> [DATA SHOWN]

—————

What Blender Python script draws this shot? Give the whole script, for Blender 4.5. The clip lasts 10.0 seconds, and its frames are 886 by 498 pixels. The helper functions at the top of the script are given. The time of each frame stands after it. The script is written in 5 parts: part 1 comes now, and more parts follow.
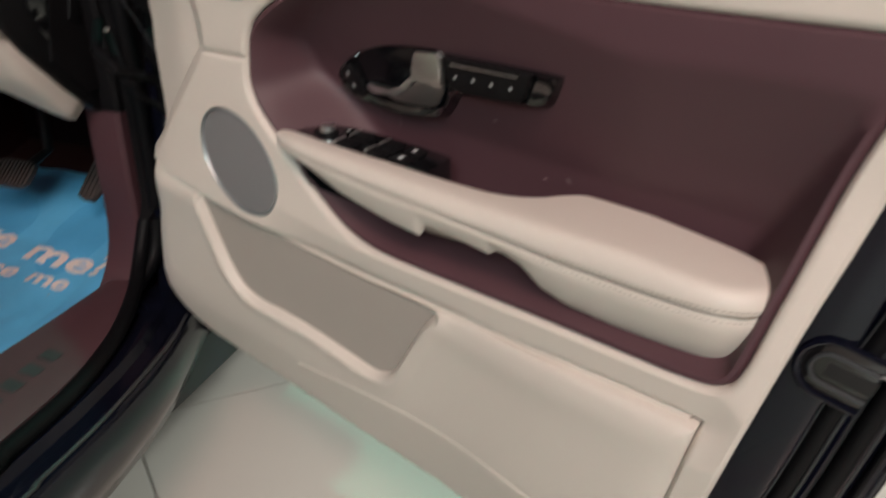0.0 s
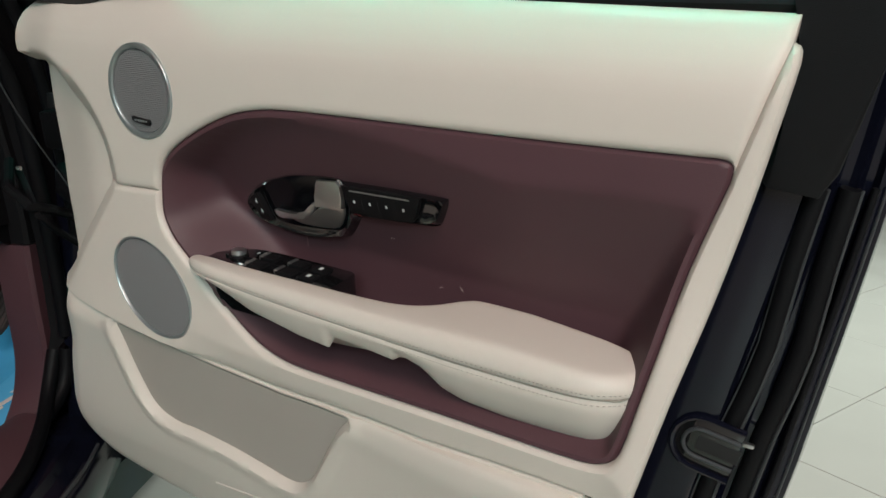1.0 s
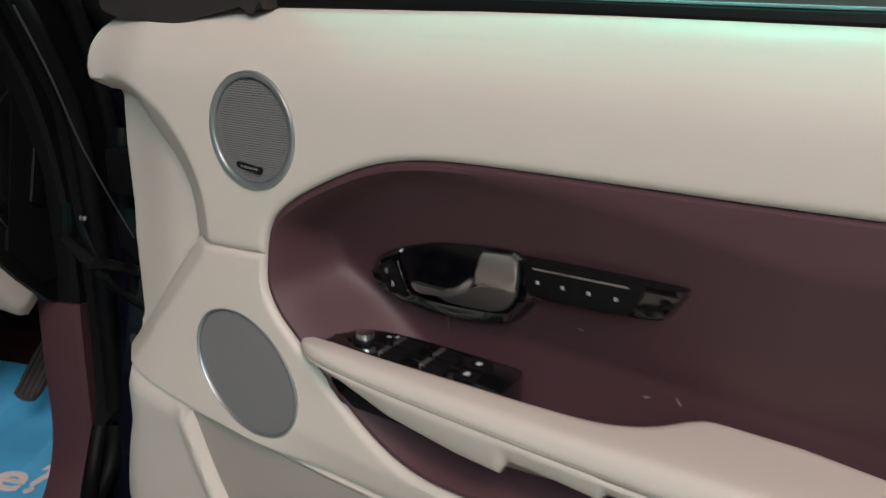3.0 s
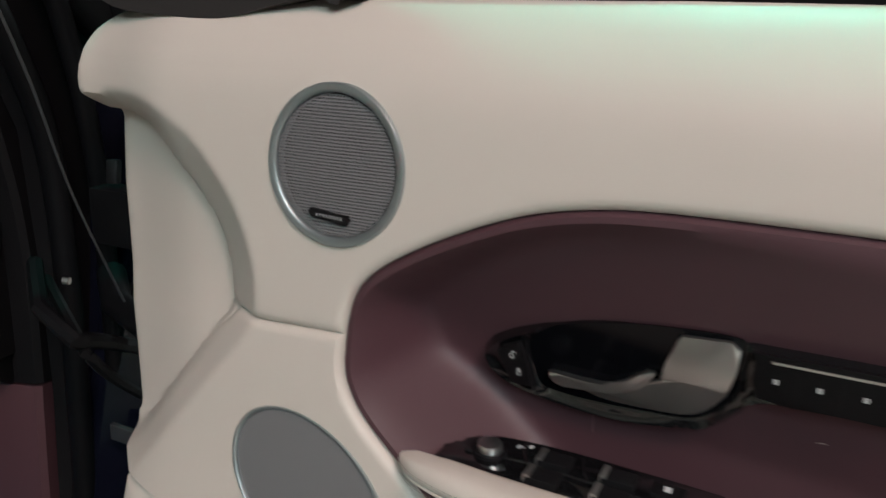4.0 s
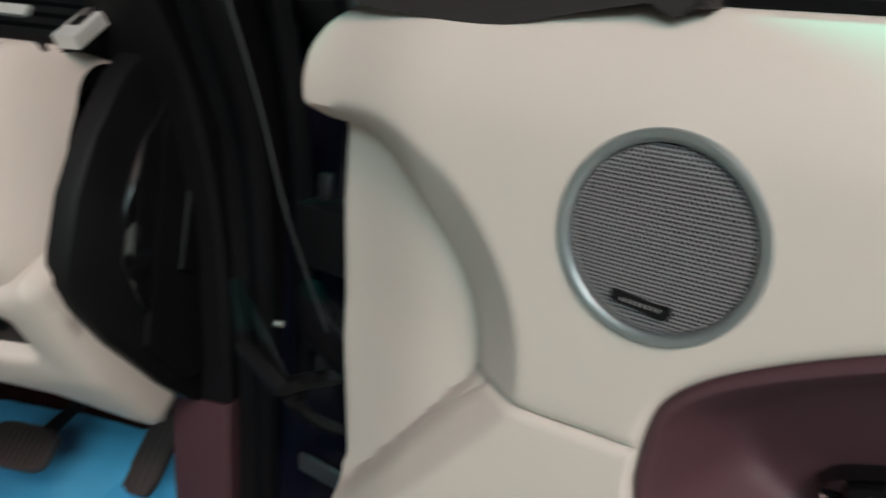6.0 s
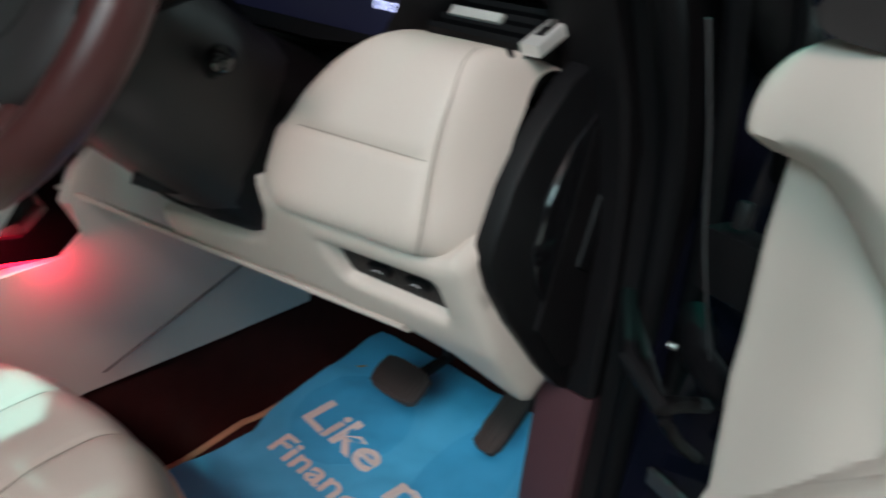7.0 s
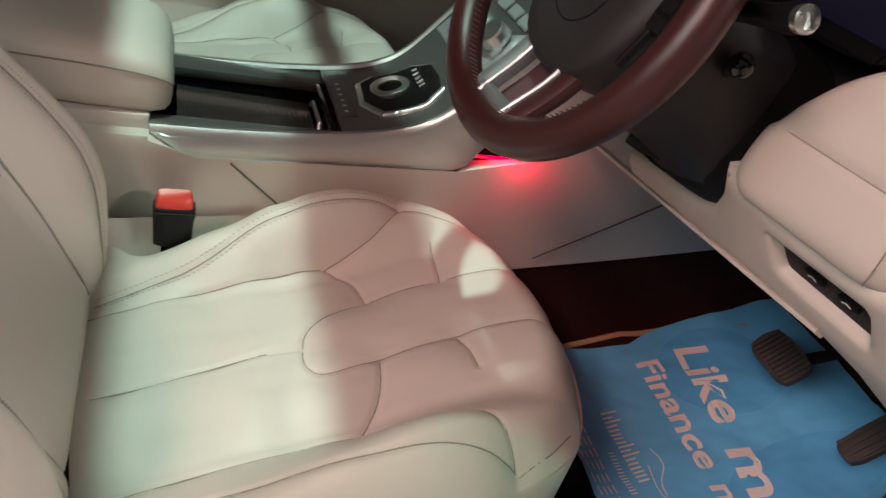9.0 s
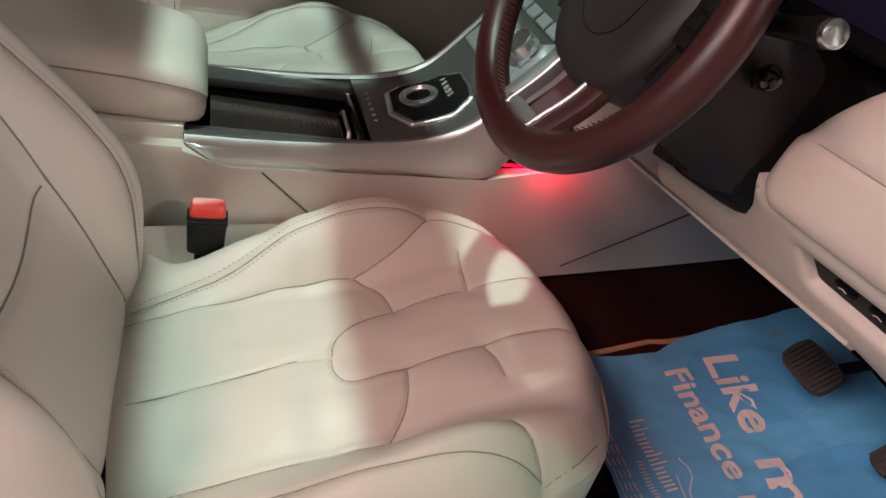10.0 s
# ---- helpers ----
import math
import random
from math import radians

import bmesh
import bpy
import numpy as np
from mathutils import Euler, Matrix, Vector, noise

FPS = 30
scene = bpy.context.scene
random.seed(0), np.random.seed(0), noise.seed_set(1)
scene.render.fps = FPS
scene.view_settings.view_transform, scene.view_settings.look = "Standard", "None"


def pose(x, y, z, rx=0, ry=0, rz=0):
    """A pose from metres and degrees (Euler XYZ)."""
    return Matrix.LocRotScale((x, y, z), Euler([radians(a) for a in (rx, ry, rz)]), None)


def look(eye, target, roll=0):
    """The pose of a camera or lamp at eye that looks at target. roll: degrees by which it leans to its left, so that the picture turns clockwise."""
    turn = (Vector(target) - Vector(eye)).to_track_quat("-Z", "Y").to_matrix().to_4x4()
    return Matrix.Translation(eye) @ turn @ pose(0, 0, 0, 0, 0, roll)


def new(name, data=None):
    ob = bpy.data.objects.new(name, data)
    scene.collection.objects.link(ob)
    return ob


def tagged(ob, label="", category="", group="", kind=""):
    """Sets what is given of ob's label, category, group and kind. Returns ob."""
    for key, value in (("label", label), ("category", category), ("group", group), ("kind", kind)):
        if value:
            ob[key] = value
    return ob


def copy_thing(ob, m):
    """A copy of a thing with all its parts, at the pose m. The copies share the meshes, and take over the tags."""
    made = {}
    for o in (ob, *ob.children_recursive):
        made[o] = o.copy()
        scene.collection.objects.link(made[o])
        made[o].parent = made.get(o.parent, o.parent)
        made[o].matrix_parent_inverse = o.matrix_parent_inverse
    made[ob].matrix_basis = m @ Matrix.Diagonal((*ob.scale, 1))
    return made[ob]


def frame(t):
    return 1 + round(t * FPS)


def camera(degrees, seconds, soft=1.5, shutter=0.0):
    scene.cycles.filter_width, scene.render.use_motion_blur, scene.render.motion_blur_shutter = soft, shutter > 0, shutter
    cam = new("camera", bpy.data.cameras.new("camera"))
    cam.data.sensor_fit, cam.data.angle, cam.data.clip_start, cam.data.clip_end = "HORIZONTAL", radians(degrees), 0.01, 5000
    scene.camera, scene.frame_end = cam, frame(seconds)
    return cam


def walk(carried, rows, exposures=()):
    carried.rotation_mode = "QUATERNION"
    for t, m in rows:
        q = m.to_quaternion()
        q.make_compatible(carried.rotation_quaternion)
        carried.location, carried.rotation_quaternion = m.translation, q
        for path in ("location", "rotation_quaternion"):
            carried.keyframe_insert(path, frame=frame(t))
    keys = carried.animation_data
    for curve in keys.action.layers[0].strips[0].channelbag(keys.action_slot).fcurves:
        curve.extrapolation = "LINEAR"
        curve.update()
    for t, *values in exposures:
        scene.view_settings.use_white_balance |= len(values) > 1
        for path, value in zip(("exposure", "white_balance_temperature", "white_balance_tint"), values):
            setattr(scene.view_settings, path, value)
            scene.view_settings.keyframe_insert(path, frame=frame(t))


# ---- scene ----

—————

> [WORK REQUIRED]
Reproduce every line above as written, skipping pictures.

> [TASK ANSWER]
What Blender Python script draws this shot? Give the whole script, for Blender 4.5. The clip lasts 10.0 seconds, and its frames are 886 by 498 pixels. The helper functions at the top of the script are given. The time of each frame stands after it. The script is written in 5 parts: part 1 comes now, and more parts follow.
0.0 s
1.0 s
3.0 s
4.0 s
6.0 s
7.0 s
9.0 s
10.0 s
# ---- helpers ----
import math
import random
from math import radians

import bmesh
import bpy
import numpy as np
from mathutils import Euler, Matrix, Vector, noise

FPS = 30
scene = bpy.context.scene
random.seed(0), np.random.seed(0), noise.seed_set(1)
scene.render.fps = FPS
scene.view_settings.view_transform, scene.view_settings.look = "Standard", "None"


def pose(x, y, z, rx=0, ry=0, rz=0):
    """A pose from metres and degrees (Euler XYZ)."""
    return Matrix.LocRotScale((x, y, z), Euler([radians(a) for a in (rx, ry, rz)]), None)


def look(eye, target, roll=0):
    """The pose of a camera or lamp at eye that looks at target. roll: degrees by which it leans to its left, so that the picture turns clockwise."""
    turn = (Vector(target) - Vector(eye)).to_track_quat("-Z", "Y").to_matrix().to_4x4()
    return Matrix.Translation(eye) @ turn @ pose(0, 0, 0, 0, 0, roll)


def new(name, data=None):
    ob = bpy.data.objects.new(name, data)
    scene.collection.objects.link(ob)
    return ob


def tagged(ob, label="", category="", group="", kind=""):
    """Sets what is given of ob's label, category, group and kind. Returns ob."""
    for key, value in (("label", label), ("category", category), ("group", group), ("kind", kind)):
        if value:
            ob[key] = value
    return ob


def copy_thing(ob, m):
    """A copy of a thing with all its parts, at the pose m. The copies share the meshes, and take over the tags."""
    made = {}
    for o in (ob, *ob.children_recursive):
        made[o] = o.copy()
        scene.collection.objects.link(made[o])
        made[o].parent = made.get(o.parent, o.parent)
        made[o].matrix_parent_inverse = o.matrix_parent_inverse
    made[ob].matrix_basis = m @ Matrix.Diagonal((*ob.scale, 1))
    return made[ob]


def frame(t):
    return 1 + round(t * FPS)


def camera(degrees, seconds, soft=1.5, shutter=0.0):
    scene.cycles.filter_width, scene.render.use_motion_blur, scene.render.motion_blur_shutter = soft, shutter > 0, shutter
    cam = new("camera", bpy.data.cameras.new("camera"))
    cam.data.sensor_fit, cam.data.angle, cam.data.clip_start, cam.data.clip_end = "HORIZONTAL", radians(degrees), 0.01, 5000
    scene.camera, scene.frame_end = cam, frame(seconds)
    return cam


def walk(carried, rows, exposures=()):
    carried.rotation_mode = "QUATERNION"
    for t, m in rows:
        q = m.to_quaternion()
        q.make_compatible(carried.rotation_quaternion)
        carried.location, carried.rotation_quaternion = m.translation, q
        for path in ("location", "rotation_quaternion"):
            carried.keyframe_insert(path, frame=frame(t))
    keys = carried.animation_data
    for curve in keys.action.layers[0].strips[0].channelbag(keys.action_slot).fcurves:
        curve.extrapolation = "LINEAR"
        curve.update()
    for t, *values in exposures:
        scene.view_settings.use_white_balance |= len(values) > 1
        for path, value in zip(("exposure", "white_balance_temperature", "white_balance_tint"), values):
            setattr(scene.view_settings, path, value)
            scene.view_settings.keyframe_insert(path, frame=frame(t))


# ---- scene ----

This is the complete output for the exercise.